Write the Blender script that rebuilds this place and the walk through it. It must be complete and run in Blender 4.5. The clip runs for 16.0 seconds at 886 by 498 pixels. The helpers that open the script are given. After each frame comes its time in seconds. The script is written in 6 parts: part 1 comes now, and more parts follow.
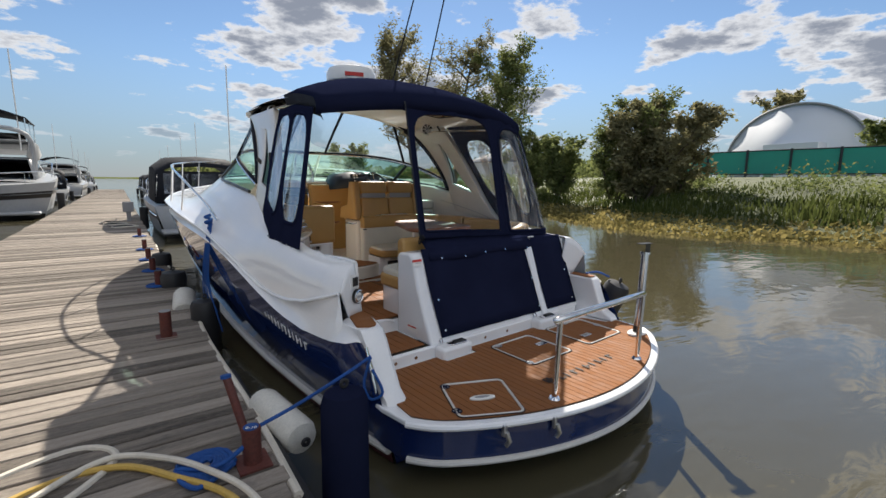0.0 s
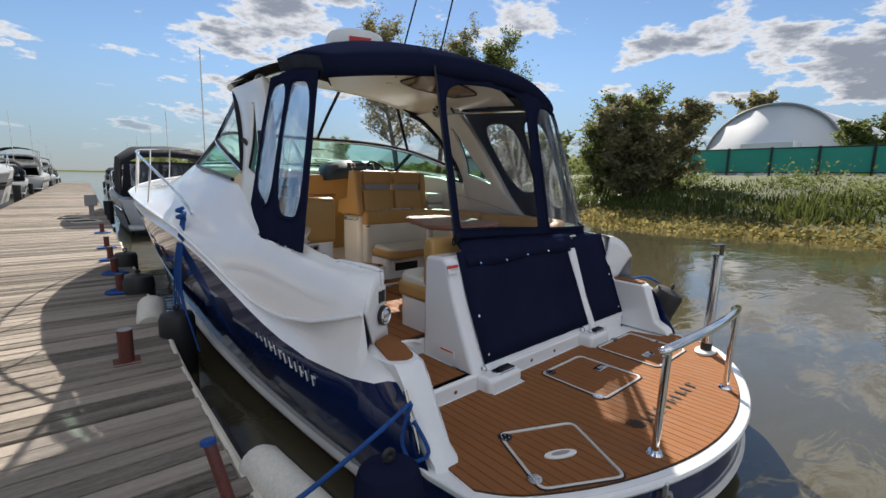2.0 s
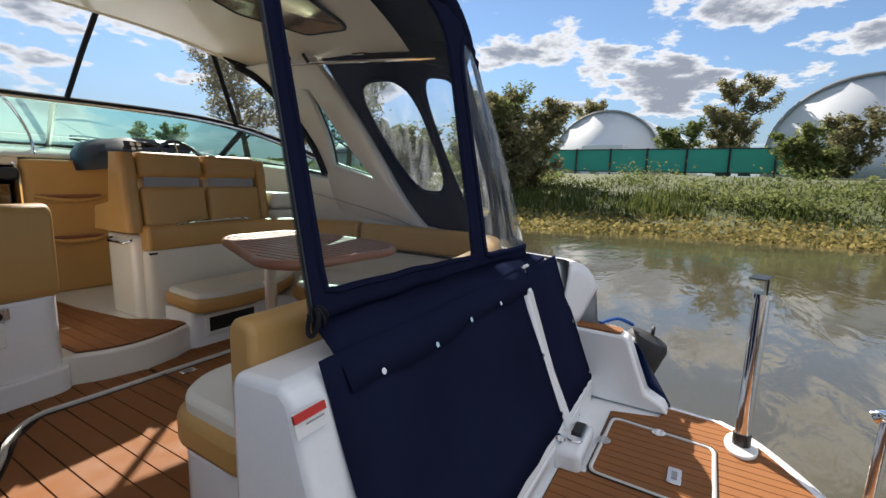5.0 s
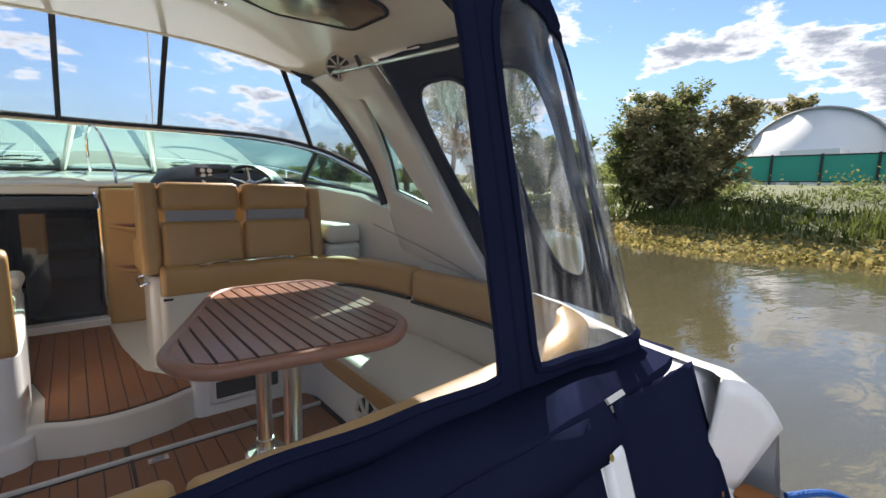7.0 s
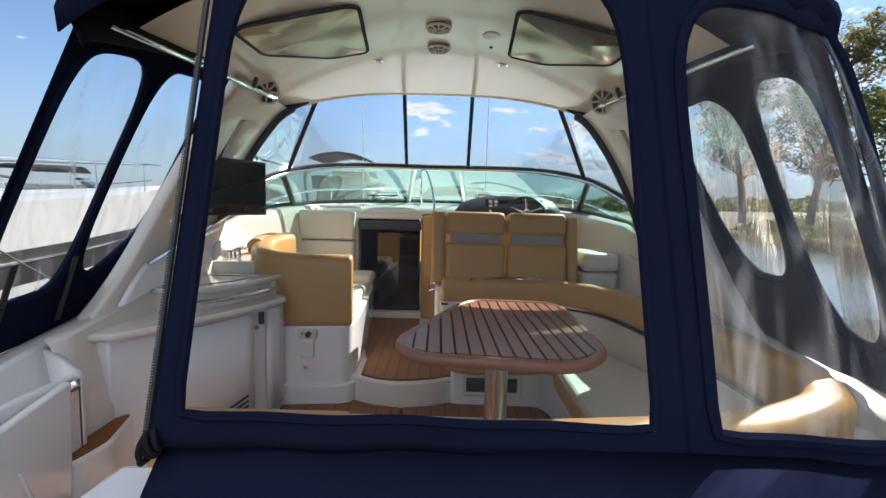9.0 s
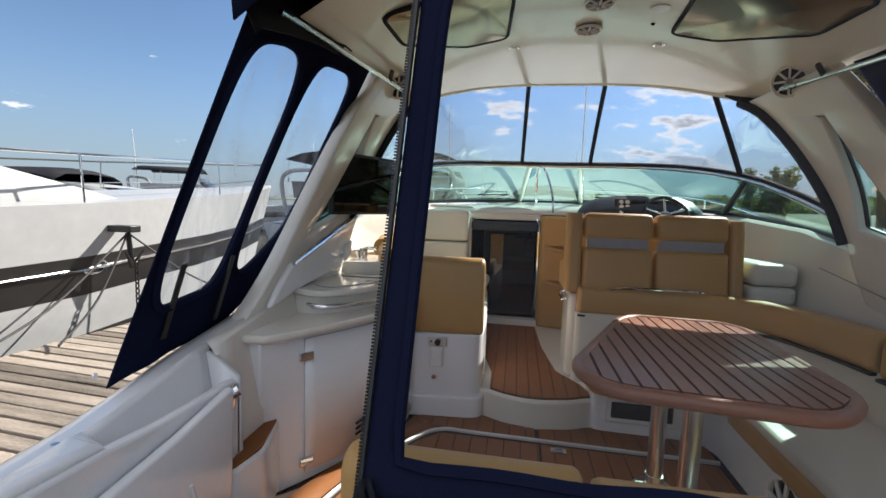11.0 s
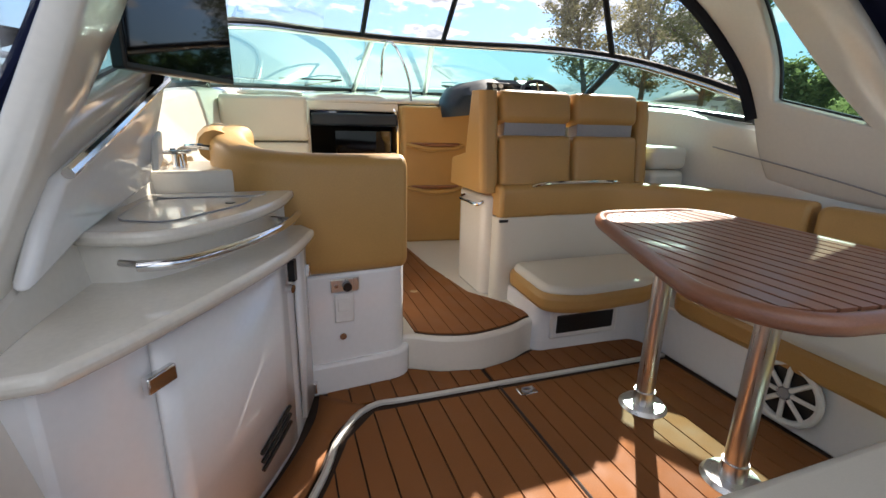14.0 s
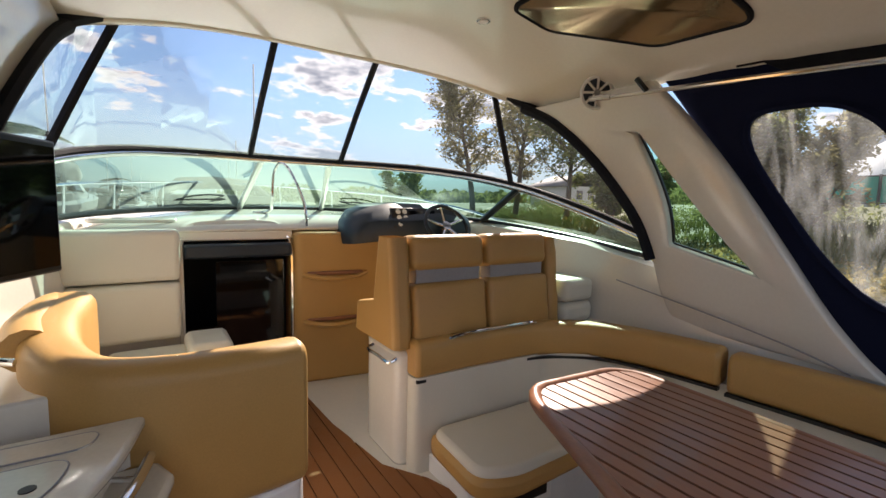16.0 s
○ ○ ○ ○ ○
§ **Stated task**
Restate the data above exactly, stripping out each image.

§ **Answer below**
Write the Blender script that rebuilds this place and the walk through it. It must be complete and run in Blender 4.5. The clip runs for 16.0 seconds at 886 by 498 pixels. The helpers that open the script are given. After each frame comes its time in seconds. The script is written in 6 parts: part 1 comes now, and more parts follow.
0.0 s
2.0 s
5.0 s
7.0 s
9.0 s
11.0 s
14.0 s
16.0 s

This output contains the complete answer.